=== SUPPLIED INFORMATION ===
· · · · ·

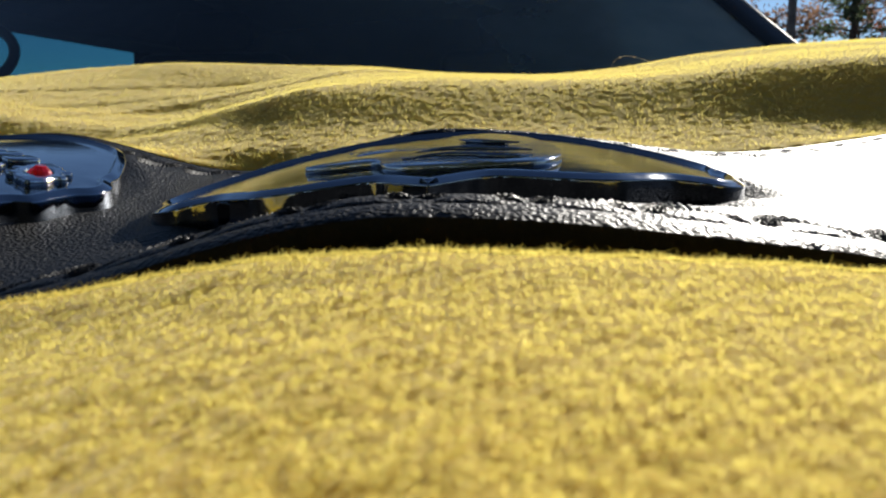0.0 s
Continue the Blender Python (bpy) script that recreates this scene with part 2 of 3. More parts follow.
def smooth_interp(v, xs, zs, soft):
    return sum(np.interp(v + d * soft, xs, zs) * w for d, w in ((-1, 0.15), (-0.5, 0.22), (0, 0.26), (0.5, 0.22), (1, 0.15)))


def wave(x):
    """1 where the belt crests under a plate, -1 in the dips between."""
    x = np.asarray(x, float)
    left, mid = 2 * np.pi * (x - 0.010) / 0.205, 2 * np.pi * (x - 0.010) / 0.162
    right = smooth_interp(x, (0.15, 0.180, 0.20, 0.23, 0.255, 0.28, 0.31, 0.345, 0.38), (1, 1, 0.80, 0.35, -0.15, -0.30, 0.1, 0.75, 1), 0.012)
    return np.where(x < 0.010, np.cos(left), np.where(x < 0.172, np.cos(mid), right))


def strap_lie(x, y):
    z = -0.0045 + 0.0366 * (y + 0.0875) + 0.0078 * wave(x)
    # the far edge sags deeper between the centre plate and the next one
    return z + smooth_interp(x, (-0.22, -0.150, -0.122, -0.112, -0.100, -0.085, -0.075, -0.050, -0.02), (0, 0.008, 0.0076, 0.001, -0.0035, -0.0072, -0.0068, -0.003, 0), 0.008) * step(0.0, 0.09, y)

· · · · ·

=== GIVEN REQUEST ===
Reproduce every line precisely as given, omitting all pictures.

=== ANSWER TO THE PROBLEM ===
0.0 s
Continue the Blender Python (bpy) script that recreates this scene with part 2 of 3. More parts follow.
def smooth_interp(v, xs, zs, soft):
    return sum(np.interp(v + d * soft, xs, zs) * w for d, w in ((-1, 0.15), (-0.5, 0.22), (0, 0.26), (0.5, 0.22), (1, 0.15)))


def wave(x):
    """1 where the belt crests under a plate, -1 in the dips between."""
    x = np.asarray(x, float)
    left, mid = 2 * np.pi * (x - 0.010) / 0.205, 2 * np.pi * (x - 0.010) / 0.162
    right = smooth_interp(x, (0.15, 0.180, 0.20, 0.23, 0.255, 0.28, 0.31, 0.345, 0.38), (1, 1, 0.80, 0.35, -0.15, -0.30, 0.1, 0.75, 1), 0.012)
    return np.where(x < 0.010, np.cos(left), np.where(x < 0.172, np.cos(mid), right))


def strap_lie(x, y):
    z = -0.0045 + 0.0366 * (y + 0.0875) + 0.0078 * wave(x)
    # the far edge sags deeper between the centre plate and the next one
    return z + smooth_interp(x, (-0.22, -0.150, -0.122, -0.112, -0.100, -0.085, -0.075, -0.050, -0.02), (0, 0.008, 0.0076, 0.001, -0.0035, -0.0072, -0.0068, -0.003, 0), 0.008) * step(0.0, 0.09, y)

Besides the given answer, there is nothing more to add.